Reconciling Environment Integration and Component Independence¶
Motivation(s)¶
Separation of components and relationships minimizes the changes that have to be made as requirements change. The goals of components should be:
They are able to execute independently.
Their source should be defined without references to relationships.
They are still accessible to other components during participation in relationships.
Unfortunately these are conflicting goals. Existing systems (e.g. Unix, Smalltalk-80 MVC, compatibility maps) attempted to achieve this using event mechanisms, but each has its own set of inefficiencies.
Proposed Solution(s)¶
The authors propose mediators to localize relationships and an event mechanism to enable dynamic component invocation of mediators.
Evaluation(s)¶
The proposal was implemented in C++/Lisp and was successfully applied to CAGD and a parallel programming environment. Another group was able to use a variation of the proposal to do program restructuring.
Future Direction(s)¶
Is the Actor model a superset of this design pattern?
How to use code refactoring simulations to recommend design patterns?
Question(s)¶
Does design level encapsulate requirements level?
What are the complications in granting independent access to components when using the proposed design pattern?
Analysis¶
The mediator pattern is very useful when the separation of components and relationships are violated. The refinement of the software’s design as changes are introduced is the most illustrative explanation about mediators and events I have ever read. It is much more concise than the design pattern template in [GHJV93]. The proposed event mechanism guidelines appears to have significant influence on the DOM and JavaScript.
Notes¶
Integrated Environment¶
Requirements Level: a collection of user-level software tools and their relationships.
Design Level: a collection of components and their relationships.
Alternative Design Approaches¶
Scenario: a graph \(G\) contains \(E\) edges and \(V\) vertices.
The first change is to support eager and lazy maintenance \(G\).
The second change is to track the cardinality of \(V\), which is computed using a separate tool.
Design by Encapsulation
See Figure 1.
is easy to integrate due to the modular structure.
requires an interface change and merging of tool’s implementation.
Design by Hardwiring
See Figure 2.
Decentralized design makes (A) difficult.
Independent accessibility of modules make (B) difficult.
Design by Events
Builds on Design by Hardwiring (see Figure 3).
Same issues for (A) as in Design by Hardwiring.

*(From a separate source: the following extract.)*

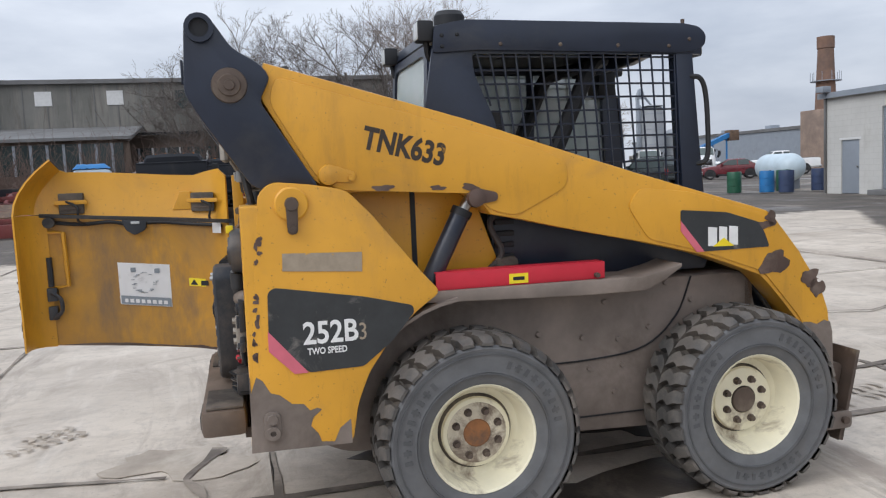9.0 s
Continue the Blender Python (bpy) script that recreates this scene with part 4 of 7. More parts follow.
for s in (-1, 1):
    f = (lambda v: v) if s < 0 else mir
    arm = lp("loader_arm", plate(ARM, f(-0.640), f(-0.505), "y", 0.010), M_yellow, loader, "yellow lift arm with chipped paint")
    lp("rear_plate", plate(REAR_P, f(-0.646), f(-0.638), "y", 0.003), M_yellow, arm)
    lp("front_plate", plate(FRONT_P, f(-0.646), f(-0.638), "y", 0.003), M_yellow, arm)
    tip = [(1.652, 0.645), (1.62, 0.655), (1.585, 0.64), (1.55, 0.652), (1.515, 0.655), (1.535, 0.60), (1.572, 0.47), (1.562, 0.30), (1.60, 0.265), (1.655, 0.30), (1.672, 0.43), (1.664, 0.60)]
    lp("bare_tip", plate(tip, f(-0.6485), f(-0.6465), "y"), M_grey_dirt, arm, "muddy bare steel arm tip")
    b = revolve([(0.0, f(-0.660)), (0.012, f(-0.660)), (0.034, f(-0.655)), (0.040, f(-0.64))], 20, "y", (-0.49, 0, 1.366))
    plate(rounded([(-0.515, 1.345), (-0.40, 1.335), (-0.395, 1.372), (-0.49, 1.405)], 0.015), f(-0.654), f(-0.642), "y", 0.003, b)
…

Can solve (B) through enhancing the tool to handle the module’s events or modifying the module to handle the tool’s events.
Design by Mediators and Events
See Figure 4.
Combines the best parts of Encapsulation and Events.
Mediators¶
First class components used to represent or maintain relationships among other components.
Can maintain state and invoke other components’ commands (i.e. CQS).
Can export abstract interfaces and announce events.
Depend on the components they relate, but remain independent of relationships in which they participate.
Events¶
Characterized in terms of an event-method (EM) relation.
An event-method tuple x.e, y.m is in EM if and only if when component x announces e, y’s method m is invoked.
EM must minimally provide register, unregister, and lookup operations.
Environment Integration Requirements
Events should be declared explicitly in component interfaces because they are part of the specification.
Any components should be able to declare events.
Components should be able declare arbitrary event names and signatures.
The passing of parameters from events to methods should be specified at registration time.
References
- SN90
Kevin Sullivan and David Notkin. Reconciling environment integration and component independence. In ACM SIGSOFT Software Engineering Notes, volume 15, 22–33. ACM, 1990.